Moreover, organizations must align their various design functions, from user interface (UI) and user experience (UX) to brand, motion, and marketing design under a shared vision and unified strategy. This alignment helps eliminate redundancy, encourages knowledge sharing, and ensures a consistent experience across all customer touchpoints. Design leaders should set up governance frameworks, feedback loops, and team rituals to boost collaboration and eliminate silos.
Ultimately, collaboration and not fragmentation, is key to unlocking design’s full potential.
Organizations that align culture, tools, and leadership around a shared design vision are best positioned to gain its full strategic benefits. By doing so, design can move from the margins to the core of business transformation, enabling companies to innovate faster, serve customers better, and build lasting competitive advantage.

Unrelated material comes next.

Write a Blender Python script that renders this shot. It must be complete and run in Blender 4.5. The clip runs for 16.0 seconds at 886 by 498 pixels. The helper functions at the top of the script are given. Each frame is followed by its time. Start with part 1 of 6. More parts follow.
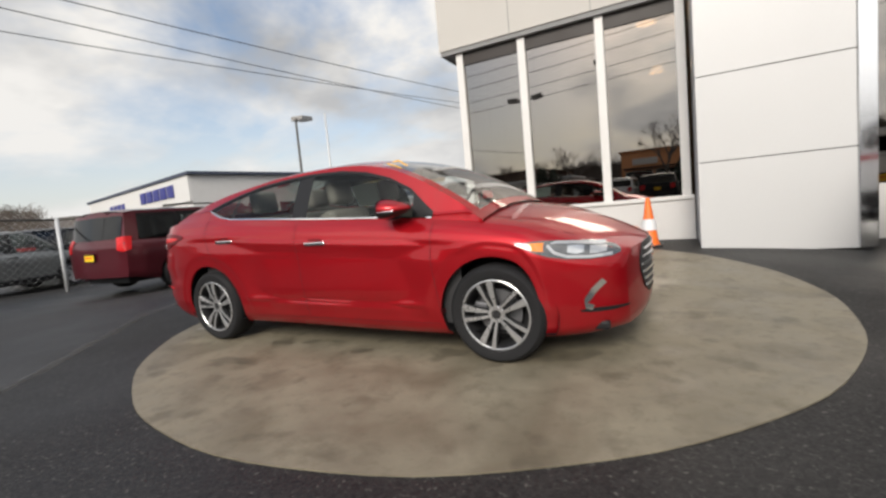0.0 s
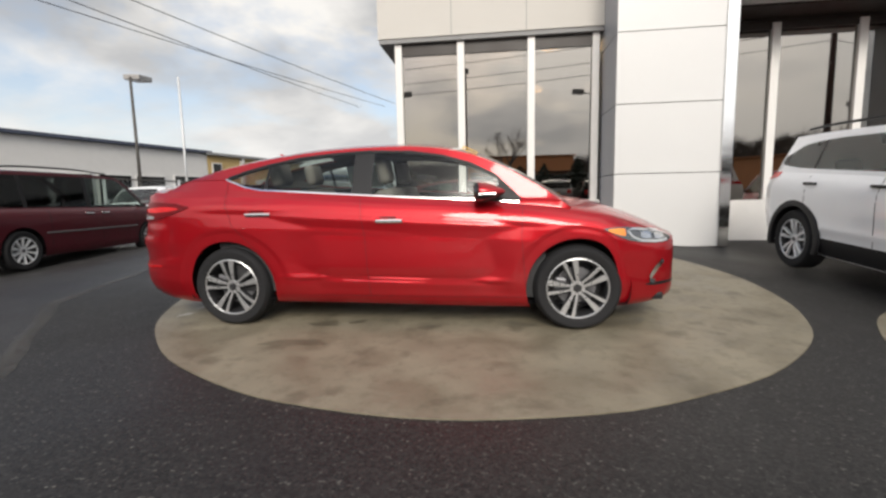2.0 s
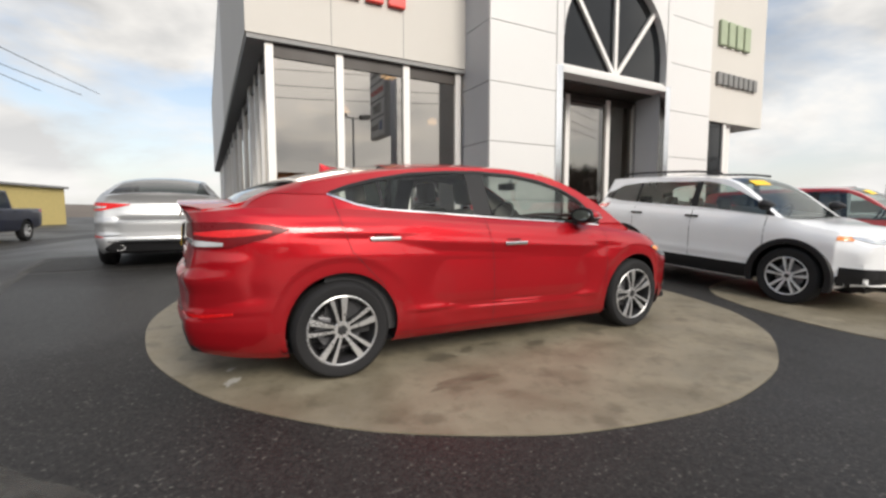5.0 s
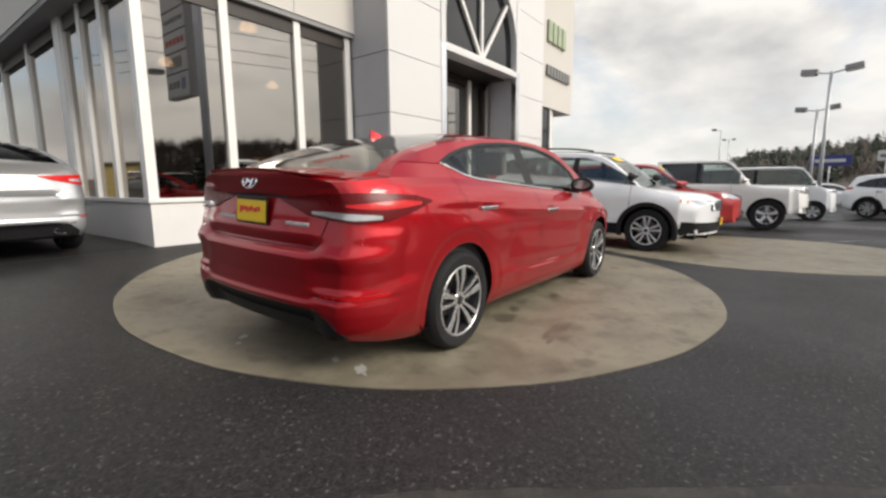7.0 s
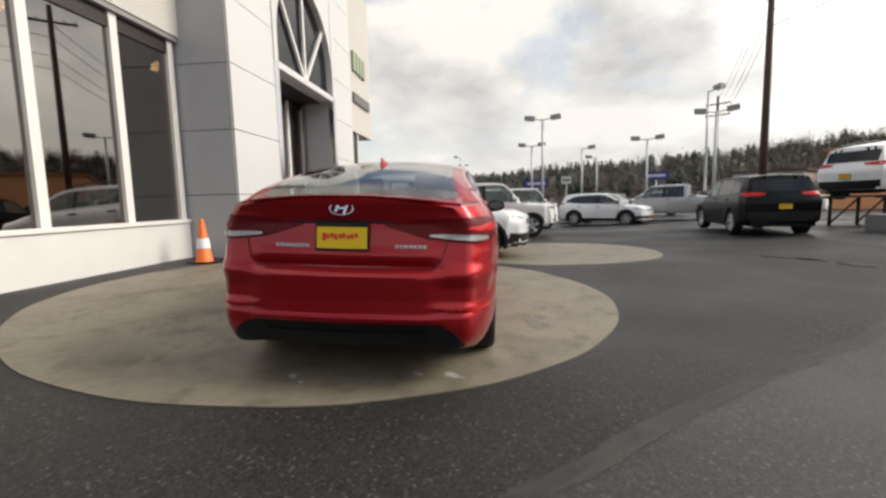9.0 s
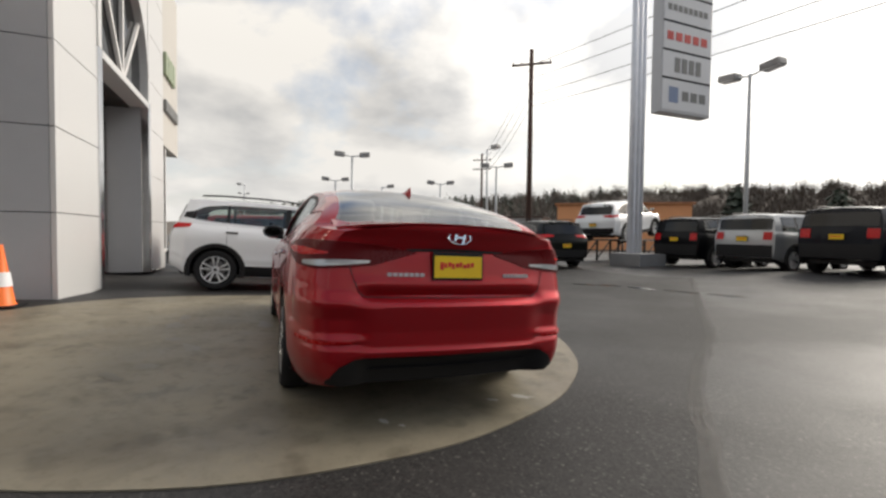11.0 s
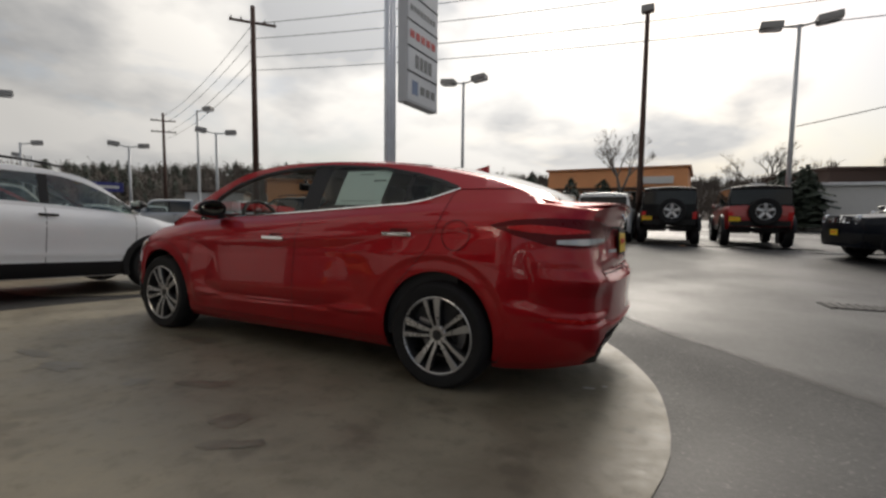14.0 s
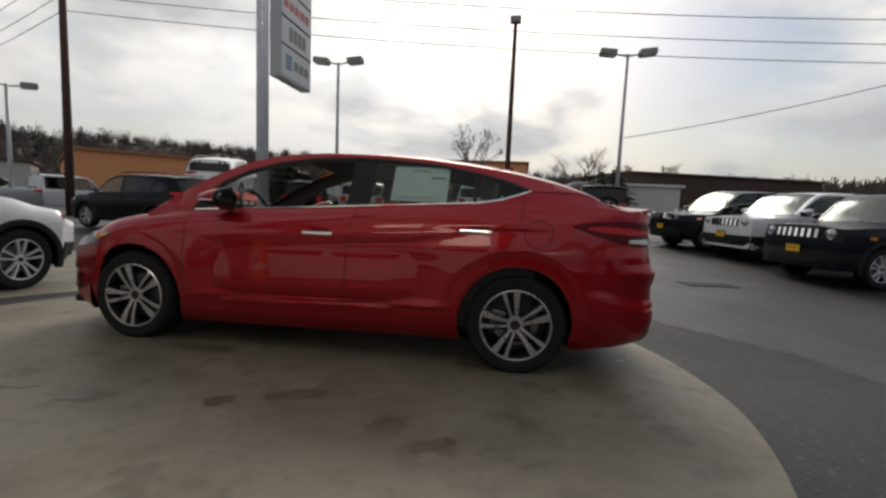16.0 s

Conclusion: Design as the Language of Business
In conclusion, graphic design is no longer an optional or decorative function in corporations. It is a core language of business, one that translates values into visuals, ideas into experiences, and strategy into impact. In an age where brands compete for attention, trust, and relevance, those that embrace strategic graphic design will have the advantage.
Companies that view design as a business asset can shape compelling identities, foster brand loyalty, streamline communication, and drive innovation. They can communicate with clarity, differentiate with elegance, and grow with purpose. As the corporate landscape evolves, those who prioritize design not as an afterthought but as a foundation will lead the future.